Spend the Night or Die
“On 18 April 2022, coinciding with the last day of Isabel and Easter Monday, I spent the night at the Espai 13, thus reliving in a certain way that night in 1978 when the ceiling of my grandmother’s room collapsed with me below, which was the starting point for Isabel. As soon as I arrived at the Fundació Joan Miró, I found a broken baby carriage at the door; Martina, who was with me at the time, took it to the rubbish container. At 8 pm we entered to be authorised and to review the terms of security (during the time the exhibition was up I had time to get to know all the security staff at the Foundation). Once authorised and informed of the protocols, we went down to the Espai 13.
I had various expectations about spending the night there: reliving that night in 1978, as a kind of catharsis; documenting and better understanding the exhibition itself, articulating it for myself; writing something; seeing something; and a few things more. The fact is, after wandering around the gallery for a while, I sat down alone and thought about doing a sort of open, semi-automatic poem on the wall, letting myself be its vehicle. What ended up happening is that after a few seconds of trying to write on the wall, I immediately shifted over to a charcoal drawing. Fifteen minutes later, all that stopped. It turned out that I had added, at the last moment, a new layer to the show. What had passed through me was not poetry; indeed, I think I had been possessed by the spirit of Joan Miró, as a sort of expression of gratitude from the artist.
After this intense creative process, I went to wash my hands (every time I wanted to leave the exhibition gallery I had to contact security). When I got back to the space, I trimmed my nails (expanding my archive) and made a live video on Instagram of the action, doing it as well for the depressing 2.0 advertising, although my main concern was to document it on video. And then I started to meander about the space. In fact, I did not feel like going to sleep nor felt like doing anything else; all my body seemed to be asking me was to immerse myself in that exhibition one last time, completing myself with it. I felt that by uninstalling it I would be losing a limb, but there was no other option. I’d say it was around midnight, more or less.
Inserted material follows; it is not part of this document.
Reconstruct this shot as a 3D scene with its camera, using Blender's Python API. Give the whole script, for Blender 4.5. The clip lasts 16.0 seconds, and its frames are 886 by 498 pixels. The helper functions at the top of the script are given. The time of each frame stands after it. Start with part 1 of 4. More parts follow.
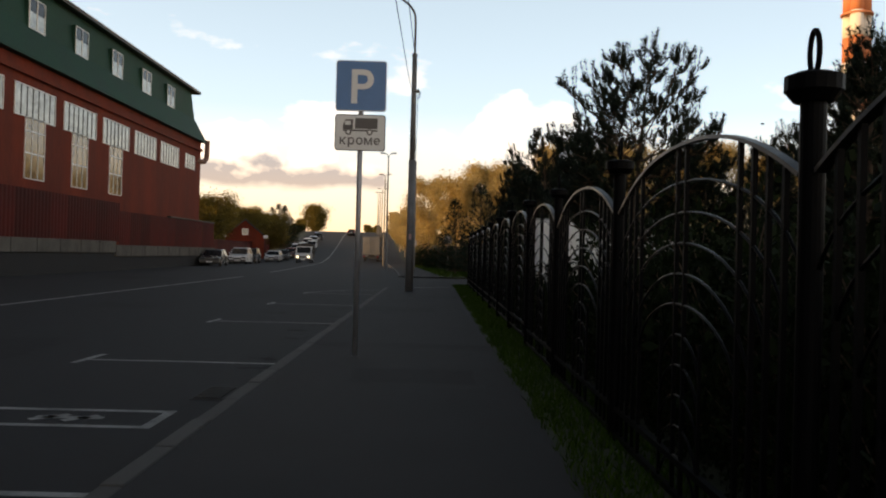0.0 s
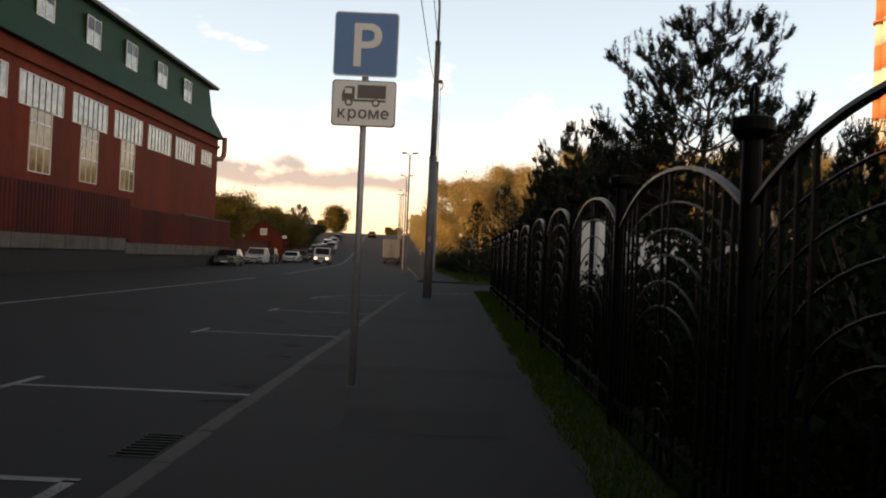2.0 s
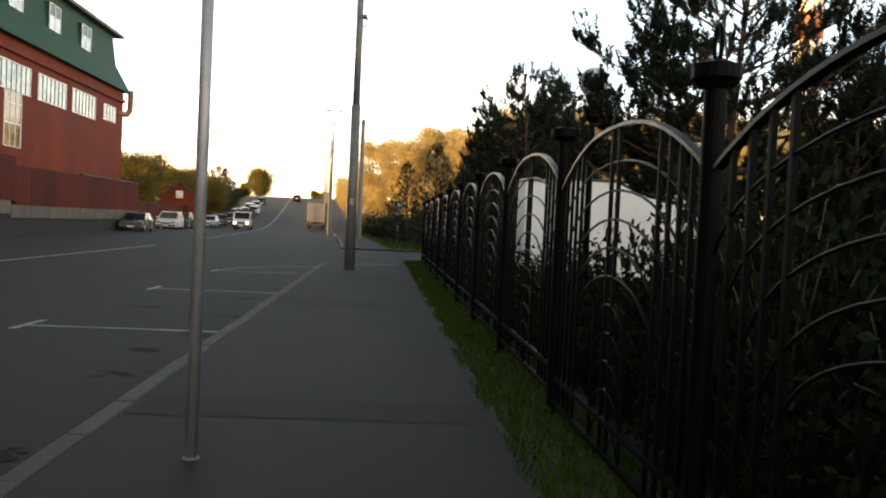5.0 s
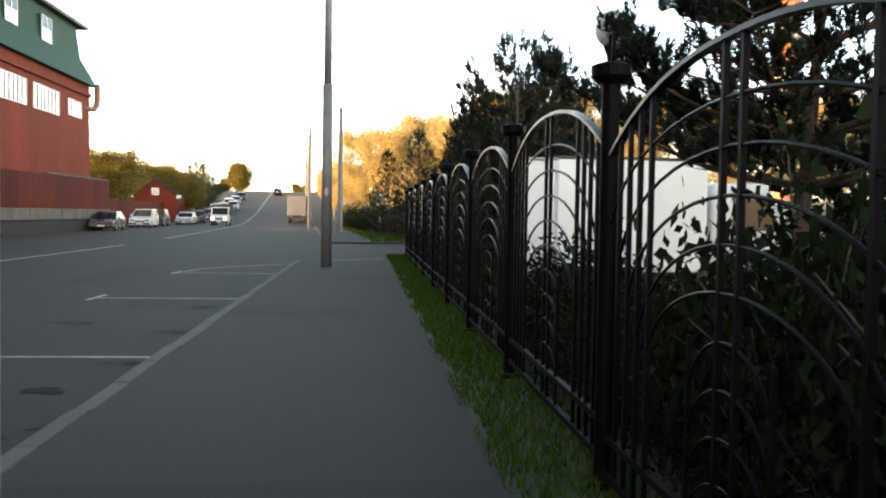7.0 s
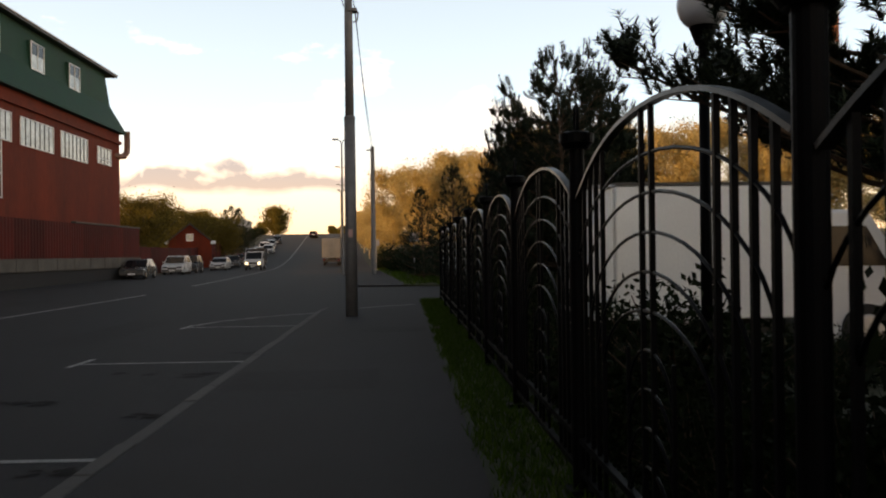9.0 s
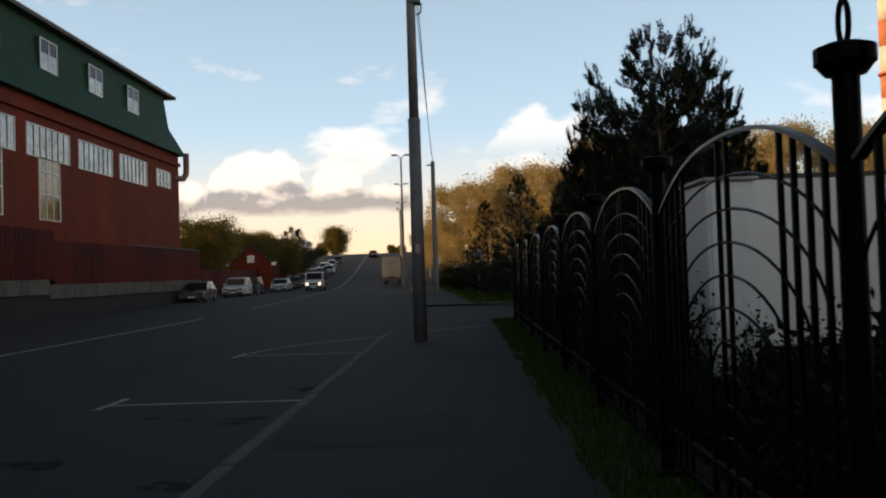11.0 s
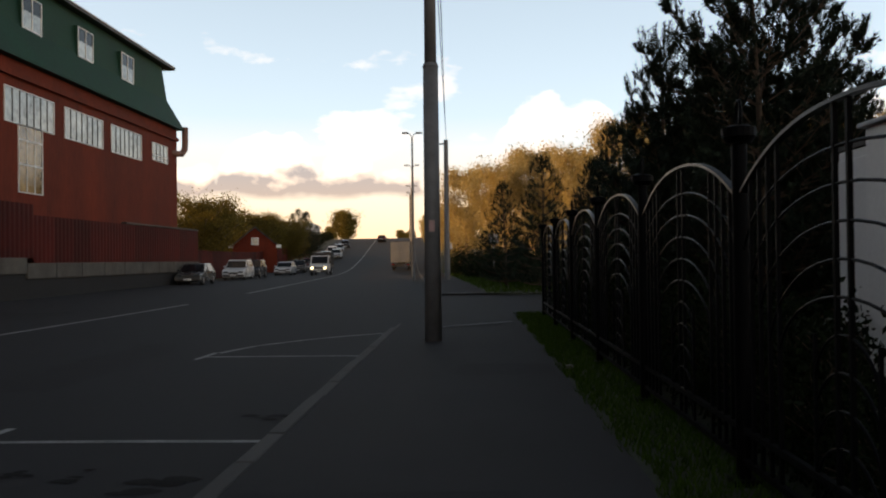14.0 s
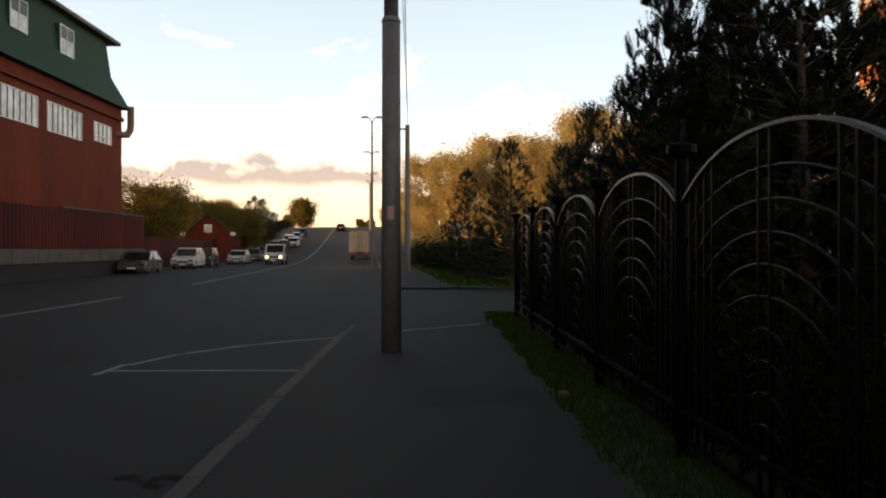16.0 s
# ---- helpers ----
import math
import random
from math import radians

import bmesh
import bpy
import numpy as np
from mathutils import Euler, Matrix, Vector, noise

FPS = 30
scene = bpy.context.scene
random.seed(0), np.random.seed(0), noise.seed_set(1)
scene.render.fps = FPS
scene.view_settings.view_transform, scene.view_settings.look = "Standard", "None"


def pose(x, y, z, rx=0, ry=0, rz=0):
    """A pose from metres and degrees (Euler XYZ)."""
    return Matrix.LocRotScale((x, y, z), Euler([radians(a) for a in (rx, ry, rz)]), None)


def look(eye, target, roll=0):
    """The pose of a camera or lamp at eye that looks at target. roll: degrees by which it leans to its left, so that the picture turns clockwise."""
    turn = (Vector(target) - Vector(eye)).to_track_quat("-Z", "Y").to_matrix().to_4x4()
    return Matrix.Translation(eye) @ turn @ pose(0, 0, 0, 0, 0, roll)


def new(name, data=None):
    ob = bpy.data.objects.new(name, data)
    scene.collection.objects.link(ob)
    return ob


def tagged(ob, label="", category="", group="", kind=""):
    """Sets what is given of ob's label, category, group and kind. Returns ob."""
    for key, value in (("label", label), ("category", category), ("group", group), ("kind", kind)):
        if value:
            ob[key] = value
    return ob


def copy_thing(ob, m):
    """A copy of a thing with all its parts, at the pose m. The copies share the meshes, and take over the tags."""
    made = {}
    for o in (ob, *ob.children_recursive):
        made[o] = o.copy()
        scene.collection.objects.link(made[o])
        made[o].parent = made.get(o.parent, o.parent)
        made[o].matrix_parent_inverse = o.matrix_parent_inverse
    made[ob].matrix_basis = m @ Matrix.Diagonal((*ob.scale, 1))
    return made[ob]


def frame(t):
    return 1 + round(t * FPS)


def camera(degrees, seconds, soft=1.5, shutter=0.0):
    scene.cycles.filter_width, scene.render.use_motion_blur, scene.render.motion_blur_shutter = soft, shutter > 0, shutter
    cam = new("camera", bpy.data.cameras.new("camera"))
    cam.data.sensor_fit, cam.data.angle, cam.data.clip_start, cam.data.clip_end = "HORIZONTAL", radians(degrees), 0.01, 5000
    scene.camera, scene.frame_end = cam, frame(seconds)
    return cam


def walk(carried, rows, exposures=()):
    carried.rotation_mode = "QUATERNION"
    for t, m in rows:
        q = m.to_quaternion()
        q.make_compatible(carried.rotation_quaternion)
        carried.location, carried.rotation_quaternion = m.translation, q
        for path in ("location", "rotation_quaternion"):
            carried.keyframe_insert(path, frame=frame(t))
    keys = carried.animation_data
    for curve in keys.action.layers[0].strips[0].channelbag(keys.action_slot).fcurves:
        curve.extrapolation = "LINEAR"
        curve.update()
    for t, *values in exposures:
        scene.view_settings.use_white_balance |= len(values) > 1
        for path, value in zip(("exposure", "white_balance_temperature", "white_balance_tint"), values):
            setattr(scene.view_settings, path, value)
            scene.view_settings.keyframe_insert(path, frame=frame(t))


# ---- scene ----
cam = camera(55.5, 16.0, soft=2.0, shutter=0.3)
PATH = [
    (0, 0.000, 0.000, 1.418, 90.37, -1.45, -0.68),
    (0.5, 0.026, 0.594, 1.419, 90.16, -0.71, -1.49),
    (1, 0.060, 1.208, 1.423, 90.97, -2.13, -0.15),
    (1.5, 0.023, 1.790, 1.447, 91.38, -0.92, -0.97),
    (2, 0.007, 2.461, 1.434, 90.57, -2.51, 0.75),
    (2.5, -0.072, 3.129, 1.452, 89.19, -0.78, 1.23),
    (3, -0.051, 3.789, 1.463, 88.97, -1.05, 1.88),
    (3.5, -0.094, 4.510, 1.480, 88.68, -1.92, -0.25),
    (4, -0.005, 5.137, 1.470, 88.52, -0.90, -2.03),
    (4.2, 0.012, 5.411, 1.459, 88.59, -1.56, -2.59),
    (6.3, 0.088, 7.859, 1.484, 87.84, -2.13, -5.50),
    (6.5, 0.097, 8.088, 1.457, 87.85, -1.74, -5.39),
    (7, 0.182, 8.688, 1.465, 87.70, -0.91, -5.25),
    (7.5, 0.278, 9.261, 1.461, 86.88, -0.15, -5.36),
    (8, 0.314, 9.768, 1.480, 86.43, 0.35, -5.33),
    (8.5, 0.374, 10.380, 1.511, 88.29, 0.07, -2.60),
    (9, 0.397, 10.972, 1.536, 90.28, 0.71, -2.74),
    (9.5, 0.410, 11.432, 1.531, 91.96, -0.24, 0.10),
    (9.7, 0.367, 11.658, 1.534, 91.43, 1.74, 0.88),
    (11.8, -0.031, 14.141, 1.483, 91.65, 1.96, 1.56),
    (12, -0.046, 14.377, 1.479, 91.52, 3.59, 1.38),
    (12.5, -0.019, 15.005, 1.467, 91.81, 1.33, 1.54),
    (13, -0.025, 15.703, 1.511, 92.35, 3.19, 1.71),
    (13.5, -0.092, 16.296, 1.441, 91.80, 1.43, 0.79),
    (14, -0.207, 16.915, 1.461, 90.68, 0.68, 1.86),
    (14.5, -0.200, 17.546, 1.467, 89.81, 1.40, 2.20),
    (15, -0.307, 18.155, 1.493, 90.89, -0.23, 2.65),
    (15.5, -0.348, 18.767, 1.500, 91.24, 0.14, 0.48),
    (16, -0.299, 19.383, 1.525, 89.97, 0.02, -0.87),
]

EXPOSURES = [(0.0, -0.45, 9500, 19), (1.0, -0.47, 10500, 24), (2.0, -0.35, 10400, 23), (3.5, 0.1, 10800, 19), (4.2, 0.45, 10200, 15), (6.3, 1.5, 10300, 16), (7.0, 1.68, 9100, 12), (8.0, 2.0, 10000, 14),
             (8.5, 0.85, 10500, 18), (9.0, -0.25, 10400, 22), (9.5, -0.85, 9000, 18), (12.0, -0.8, 8200, 15), (13.0, -0.85, 8200, 15), (14.0, -0.5, 9300, 20), (15.0, -0.35, 10300, 24), (16.0, -0.3, 10300, 22)]
walk(cam, [(t, pose(x, y, z, rx, ry, rz)) for t, x, y, z, rx, ry, rz in PATH], EXPOSURES)

# ---- world and sun ----
SUN_FROM = Vector((-1.0, -0.22, 0.19)).normalized()
world = bpy.data.worlds.new("evening_sky")
scene.world = world
world.use_nodes = True
wn, wl = world.node_tree.nodes, world.node_tree.links
wn.clear()
w_out = wn.new("ShaderNodeOutputWorld")
w_bg = wn.new("ShaderNodeBackground")
w_sky = wn.new("ShaderNodeTexSky")
w_sky.sky_type, w_sky.sun_disc = "NISHITA", False
w_sky.sun_elevation = math.asin(SUN_FROM.z)
w_sky.sun_rotation = math.atan2(SUN_FROM.x, SUN_FROM.y)
w_sky.air_density, w_sky.dust_density, w_sky.ozone_density = 1.0, 1.5, 2.0
w_geo = wn.new("ShaderNodeTexCoord")
w_sep = wn.new("ShaderNodeSeparateXYZ")
wl.new(w_geo.outputs["Generated"], w_sep.inputs[0])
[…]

Then I began to get ready to spend the night. I took the ceramics off the bed and put my pyjamas on, and my slippers. I had a bottle of wine in my backpack, but really did not feel like drinking. I suppose that earlier that same day I had done something early and was tired, I don’t know if I was with the girls or on my own. Whatever it was, I went to brush my teeth.
I lazed about the room a little while longer, making videos and taking pictures of everything, holding out a bit longer against its disappearance, which would take place the following day. Half bored and half dazed, I went up to speak with the security man for a while; it must have been 3 am. I went back downstairs, wandered around a little more, and finally got into bed, with a small blanket on that barely covered me, like ambulance issue, with those nursery rhymes and marble around my head (from the ceiling that had fallen). But of course, there was no way I could get to sleep. On top of that, more light came in than I expected through the hole I had made in the wall, between the bed and the night table. I remember trying to finally sleep by listening to a podcast, as I often do at home—this same bed was the one I had brought from home—but even then it didn’t work. Along the hallway where the bed was, I had hung a large piece of foam, from the packaging for the ceramics that substituted my body, and that was an odd presence, making it almost impossible to get to sleep there.
In the end I dozed off and got about four hours of rest. To do so, mind you, I had to turn the nursery rhymes down, remove the marble and cover up the hole in the wall. I awoke around 8. I don’t remember what I was dreaming, and nothing odd happened at all apart from the drawing; I think that night was really a goodbye, like a sort of mourning. I washed my face in the bathroom and got dressed, and when the assistant came we began to uninstall that specific, fluid artefact that was Isabel. So there I was, once again digging my own grave.”